Human Rights Have Nothing to Do With Trade

In June 2022, Greenberg gave two speeches highlighted by the National Committee on US-China Relations (NCUSCR). “His speeches were hosted by the Center for Strategic and International Studies and the Peterson Institute for International Economics in Washington, DC, and by the Economic Club of New York in Manhattan,” a post on the NCUSCR website states.

Greenberg used the occasions to dismiss the notion of morality playing any role whatsoever in global business opportunities.

“China … is the top trading partner for more than 100 countries globally. Every one of America’s closest partners around the world has a deep economic relationship with China. None would be willing to end its economic relationship absent a dramatic Chinese action,” Greenberg asserted. “Given these realities, American interests are ill-served when policymakers put trade in competition with trust or values.

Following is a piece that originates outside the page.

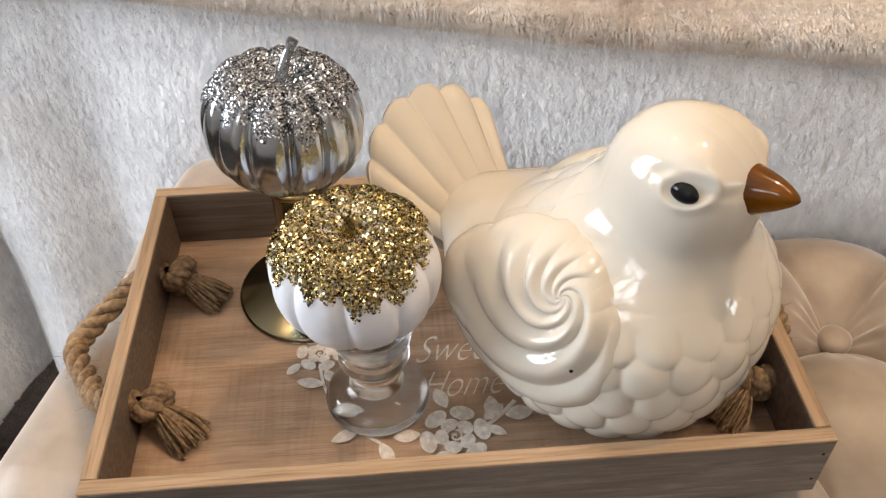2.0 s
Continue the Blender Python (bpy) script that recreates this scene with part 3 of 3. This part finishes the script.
def body_field(p):
    sm = lambda a, b, k: -k * np.logaddexp(-a / k, -b / k)

    def ell(c, r):
        return (np.linalg.norm((p - np.array(c)) / np.array(r), axis=-1) - 1) * min(r)
    p = p + np.stack([0 * p[..., 0], 0 * p[..., 0], 0.42 * np.clip(-p[..., 0] - 0.012, 0, 1) * np.clip((p[..., 2] - 0.05) / 0.05, 0, 1)], -1)
    q = np.abs((p - np.array((0.001, 0, 0.064))) / np.array((0.087, 0.080, 0.065)))
    d = (np.sum(q ** 2.35, -1) ** (1 / 2.35) - 1) * 0.062
    d = sm(d, ell((0.022, 0, 0.085), (0.060, 0.062, 0.066)), 0.008)
    d = sm(d, ell((0.036, 0, 0.158), (0.0375, 0.0355, 0.0360)), 0.008)
    d = sm(d, ell((-0.078, 0, 0.082), (0.036, 0.028, 0.026)), 0.012)
    return d


EYE_AT = (0.050, 0.0292, 0.1735)


def scallops(rows_, phase, wide):
    """Staggered soft feather lobes, row over row."""
    best = np.zeros(rows_.shape)
    for off in (-1, 0, 1):
        k = np.floor(rows_) + off
        col = phase * wide + 0.5 * (k % 2) + 0.12 * np.sin(k * 2.3)
        fc = np.abs(col - np.round(col)) * 2
        s = rows_ - k - 0.45
        h = np.sqrt(np.clip(1 - (fc * 0.92) ** 2 - np.where(s > 0, s / 0.60, s / 1.0) ** 2, 0, 1))
        best = np.maximum(best, h)
    return best


def bird_mesh():
    """A plump glazed bird: x ahead, y to its left, z up, its foot at the origin."""
    nt, nph = 460, 330
    th = np.linspace(0, 2 * np.pi, nt, endpoint=False)
    ph = np.linspace(-np.pi / 2 + 0.0004, np.pi / 2 - 0.0004, nph)
    TH_, PH = np.meshgrid(th, ph, indexing="ij")
    D = np.stack([np.cos(PH) * np.cos(TH_), np.cos(PH) * np.sin(TH_), np.sin(PH)], -1)
    c0 = np.array([0.008, 0.0, 0.085])
    r = np.full(TH_.shape, 0.16)
    for _ in range(40):
        r = r - 0.7 * body_field(c0 + D * r[..., None])
    P = c0 + D * r[..., None]
    x, y, z = P[..., 0], P[..., 1], P[..., 2]
    front = np.arctan2(y, x + 0.02)
    mask = np.clip((0.116 - z) / 0.025, 0, 1) * np.clip((z - 0.006) / 0.02, 0, 1) * np.clip((1.5 - np.abs(front)) / 0.3, 0, 1)
    bump = 0.0038 * scallops((0.126 - z) / 0.0175, front, 4.7) * mask
    nape = np.clip((0.02 - x) / 0.03, 0, 1) * np.clip((z - 0.10) / 0.02, 0, 1) * np.clip((0.05 - np.abs(y)) / 0.02, 0, 1)
    bump += 0.0024 * scallops((0.03 - x) / 0.022, y * 40, 1.0) * nape
    for sgn in (1, -1):
        e = np.array(EYE_AT) * np.array([1, sgn, 1])
        de = np.hypot((x - e[0]) * 0.72, (z - e[2]) * 1.1)
        near = np.clip((y * sgn - 0.006) / 0.014, 0, 1)
        bump += near * (0.0022 * np.exp(-((de - 0.0078) / 0.0022) ** 2) - 0.0018 * np.exp(-(de / 0.0062) ** 2))
        # the forehead swells over a groove that runs from the eye to the beak
        ease = np.clip((x - e[0]) / 0.014, 0, 1)
        over = z - e[2] - 0.0082 + 0.0075 * ease * ease * (3 - 2 * ease) + 0.10 * np.clip(e[0] - x, 0, 1)
        reach = near * np.clip((x - e[0] + 0.022) / 0.016, 0, 1)
        bump += 0.0030 * reach / (1 + np.exp(-np.clip(over / 0.0013, -30, 30))) * np.exp(-np.clip(over, 0, 1) / 0.016)
        bump -= 0.0010 * reach * np.exp(-((over + 0.0012) / 0.0020) ** 2)
    P = c0 + D * (r + bump)[..., None]
    P[..., 2] = np.maximum(P[..., 2], 0.0)
    return P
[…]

“America’s partners in Europe, Asia, and elsewhere do not welcome China’s assault on individual liberties, but they also do not see trade policy as the venue to adjudicate those differences. Rather, they seek to address differences over values in the political and diplomatic arena.”

Hey, business is business.

“China’s foreign minister Wang Yi met Greenberg and [NCUSCR President] Orlins on [March 26, one day before the meeting with Xi], and said bilateral tensions stemmed from the US ‘misperception’ of China as a strategic threat,” The Financial Times noted.

He needn’t have bothered.

There’s money to be made in China, a lot of it, and US-based multinational corporations are not going to allow less pressing matters such as American national security or a basic concern for human life stand in the way.